La rivoluzione delle donne senza nome

di Antonio Montesano II E

 Uomo, sei capace di essere giusto? È Una donna che te lo chiede. Dimmi: chi ti ha dato il potere sovrano di opprimere il mio sesso?

Olympe de Gouges (all’anagrafe Marie Gouze, 1748-1793), in piena Rivoluzione Francese, ebbe il coraggio di rivolgersi in questo modo all’universo maschile,  affinché riconoscesse l’uguaglianza di diritti tra entrambi i generi. Non ritenendolo sufficiente, nella sua vita lottò anche a favore del divorzio e si schierò per l’abolizione della pena di morte e della schiavitù. Si trattava insomma di  una donna audace e forte, che Robespierre riuscì a far tacere una volta per tutte, a soli 45 anni, sotto la spietata lama della ghigliottina. In Francia il diritto delle donne alla cittadinanza costituiva uno dei temi chiave della Rivoluzione. In tutti i paesi investiti dalle rivoluzioni le donne hanno espresso un proprio parere sullo svolgersi degli avvenimenti. Le protagoniste sono proprio quelle donne in grado, grazie alla loro sapienza, di pensare, farsi una proprio idea ed esprimere poi la propria opinione a riguardo. Nel triennio giacobino (1797-1799) la loro attenzione si concentrò  sulla messa in discussione del diritto di famiglia, fondato sull’autorità maschile, che obbligava di sposarsi secondo calcoli materiali e accordi utili per le famiglie coinvolte, senza tenere conto di passioni ed inclinazioni, e riconosceva i fratelli maschi eredi come dei beni di famiglia. Il5 ottobre del 1789, dopo la presa della Bastiglia a cui le donne avevano focosamente partecipato, si dà vita a una marcia senza precedenti. Le parigine si riunirono al mercato per protestare contro l’eccessivo costo dei prodotti: nella città assediata dalle truppe monarchiche l’aumento dei prezzi avrebbero di certo presto portato una orrenda carestia. In questo quadro si collocano alcuni gruppi di francesi come le  Dames françoises, che richiesero a gran voce un’assemblea femminile parallela a quella degli Stati Generali; o l’esempio di una Madame B.B. che reclamava la libertà delle donne e degli schiavi. Capeggiate dalle ‘pescivendole’, forti lavoratrici armate di coltelli, fucili e forconi,  6.000 donne marciarono su Versailles, dove il Re e l’Assemblea Nazionale erano riuniti. Le parigine, sua sponte, vietarono agli uomini la partecipazione a questa protesta affinché non diventasse l’ennesimo inutile massacro di quel periodo. Raggiunsero la reggia con il capo della Guardia Nazionale, La Fayette, e là costrinsero il re a riceverle.
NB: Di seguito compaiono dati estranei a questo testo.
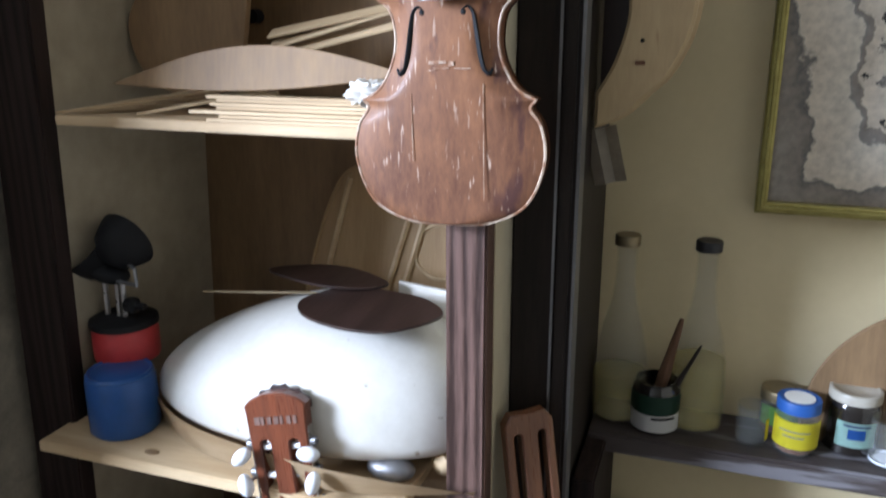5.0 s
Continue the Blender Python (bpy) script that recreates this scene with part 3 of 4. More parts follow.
def violin_outline():
    low = spline([(0, 0), (0.045, 0.003), (0.085, 0.024), (0.1035, 0.068), (0.1, 0.105), (0.088, 0.124), (0.094, 0.133)], 5)
    mid = spline([(0.094, 0.133), (0.074, 0.145), (0.059, 0.172), (0.055, 0.198), (0.061, 0.225), (0.08, 0.24)], 5)
    up = spline([(0.08, 0.24), (0.073, 0.252), (0.083, 0.285), (0.081, 0.315), (0.06, 0.344), (0.028, 0.354), (0, 0.356)], 5)
    return [(p[0], p[1]) for p in low + mid[1:] + up[1:]]


def arched(half, way):
    """A violin plate between mirrored edges, arched across and along."""
    bm = bmesh.new()
    rows = []
    for x, z in half[1:-1]:
        row = []
        for k in range(21):
            u = -1 + 2 * k / 20
            d = min(1.0, x * (1 - abs(u)) / 0.03)
            w = 0.108 - 0.05 * z
            h = 0.003 * min(1, x * (1 - abs(u)) / 0.006) + 0.0125 * d * d * (3 - 2 * d) * (1 - (u * x / w) ** 2) * (0.3 + 0.7 * math.sin(math.pi * z / 0.356))
            row.append(bm.verts.new((u * x, way * h, z)))
        rows.append(row)
    for p, q in zip(rows, rows[1:]):
        for k in range(20):
            bm.faces.new((p[k], p[k + 1], q[k + 1], q[k]))
    return bm


def f_hole(s):
    pts = spline([(0.020, 0.222), (0.026, 0.226), (0.031, 0.220), (0.034, 0.205), (0.038, 0.180), (0.042, 0.165), (0.048, 0.160), (0.051, 0.166)], 5)
    n = len(pts)
    return tube([(s * p[0], -0.0135 + 0.0035 * (k / n), p[1]) for k, p in enumerate(pts)], [0.0009 + 0.0013 * math.sin(math.pi * k / (n - 1)) for k in range(n)], 6, 1.6)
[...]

Sei donne, i cui nomi non sono mai ricordati se non per una, Madame Chéret, che ci ha tramandato le loro gesta, obbligarono il Re a firmare la nuova costituzione, regolamentare il pane e tornare a Parigi, praticamente quasi come ostaggio della Rivoluzione, sancendo così una delle svolte più importanti della stori del Settecento. Si tratta di un punto di non ritorno, i poteri vengono completamente capovolti. Il popolo che per secoli fu prigioniero di un assolutismo riesce a farsi custode del despota. Quando parliamo di Democrazia e Rivoluzione, quindi, dovremmo ricordare che queste termini sono femminili e non solo per ragioni grammaticali.